- Task statement
Transcribe the whole listing without a single picture.

- Material
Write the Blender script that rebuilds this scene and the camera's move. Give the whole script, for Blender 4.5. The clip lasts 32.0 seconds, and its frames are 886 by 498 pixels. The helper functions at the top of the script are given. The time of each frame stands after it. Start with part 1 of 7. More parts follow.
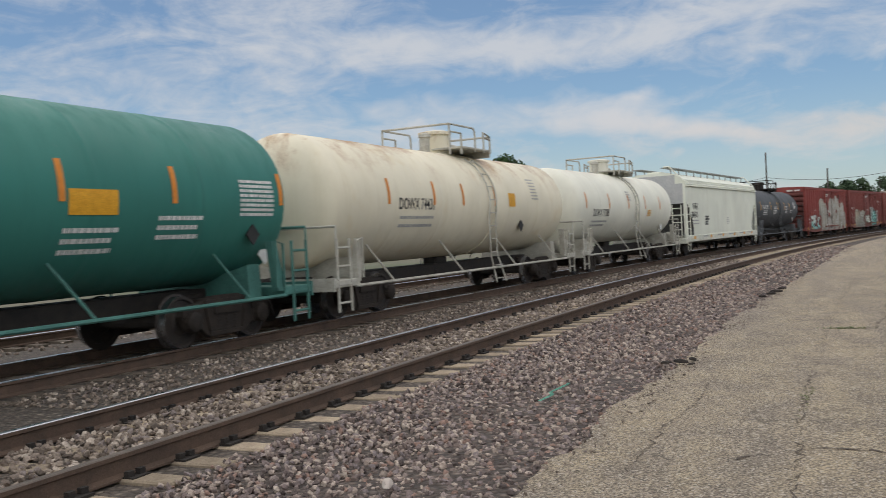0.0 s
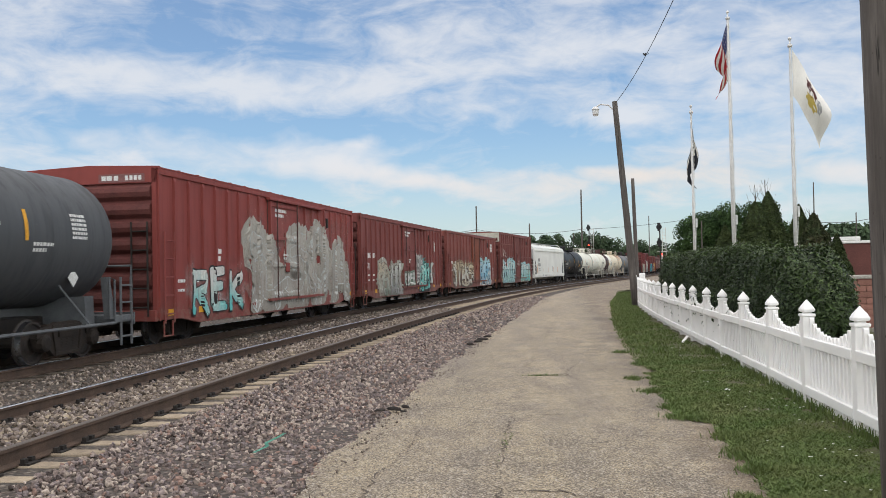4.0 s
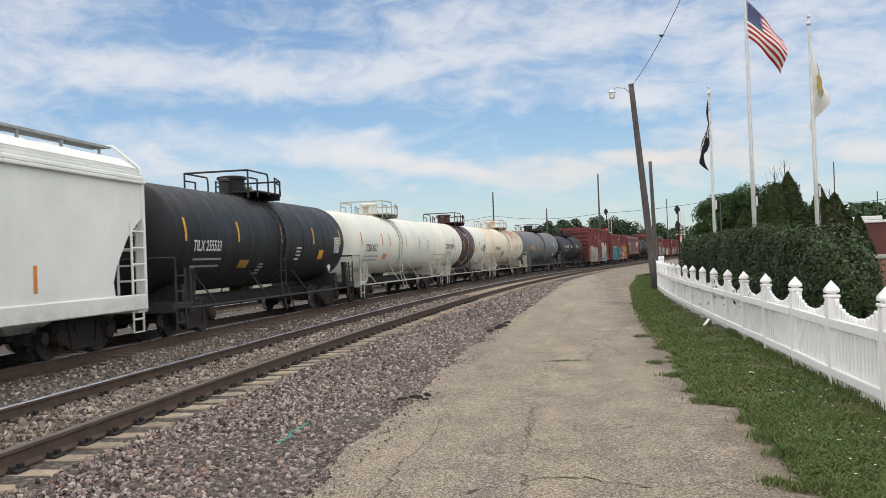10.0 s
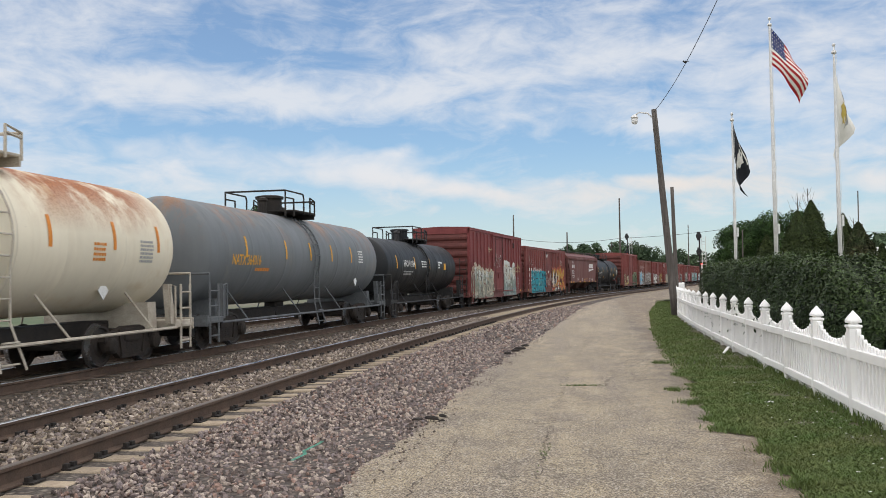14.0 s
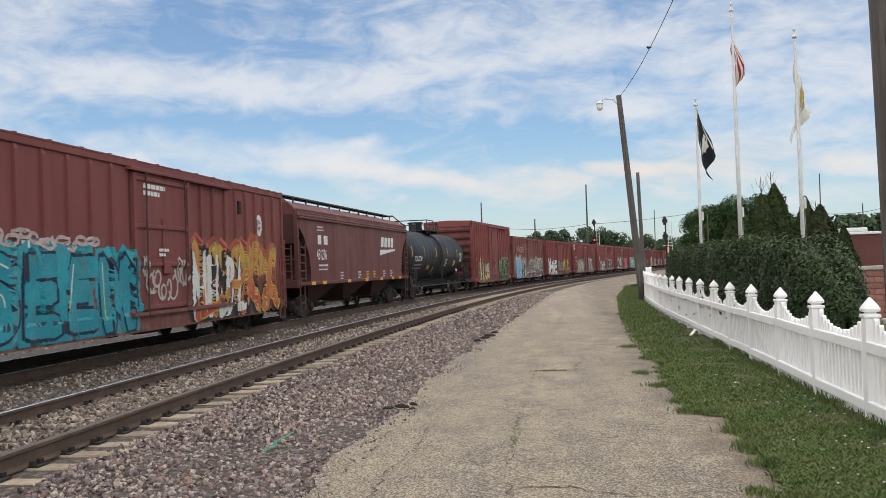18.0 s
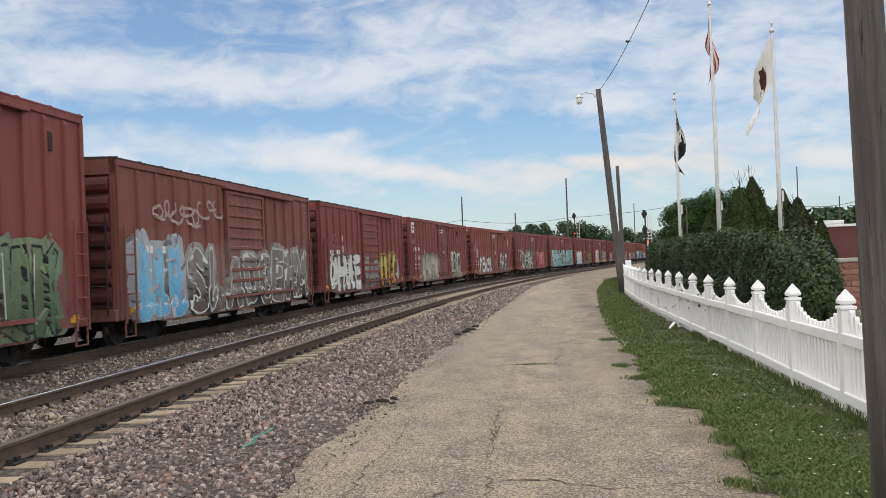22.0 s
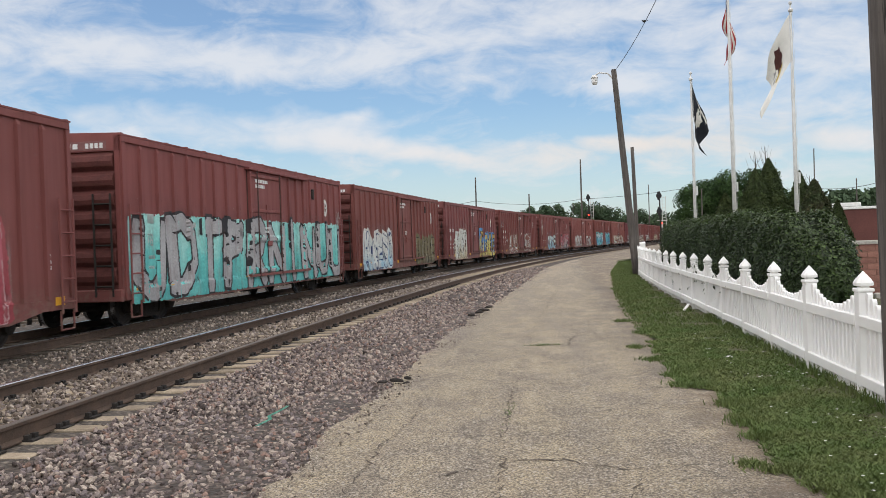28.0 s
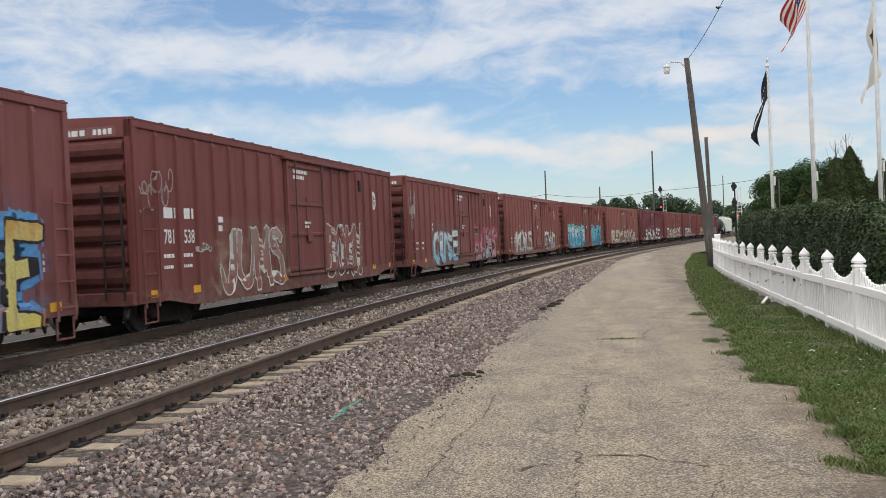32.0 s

- Result of the exercise
Write the Blender script that rebuilds this scene and the camera's move. Give the whole script, for Blender 4.5. The clip lasts 32.0 seconds, and its frames are 886 by 498 pixels. The helper functions at the top of the script are given. The time of each frame stands after it. Start with part 1 of 7. More parts follow.
0.0 s
4.0 s
10.0 s
14.0 s
18.0 s
22.0 s
28.0 s
32.0 s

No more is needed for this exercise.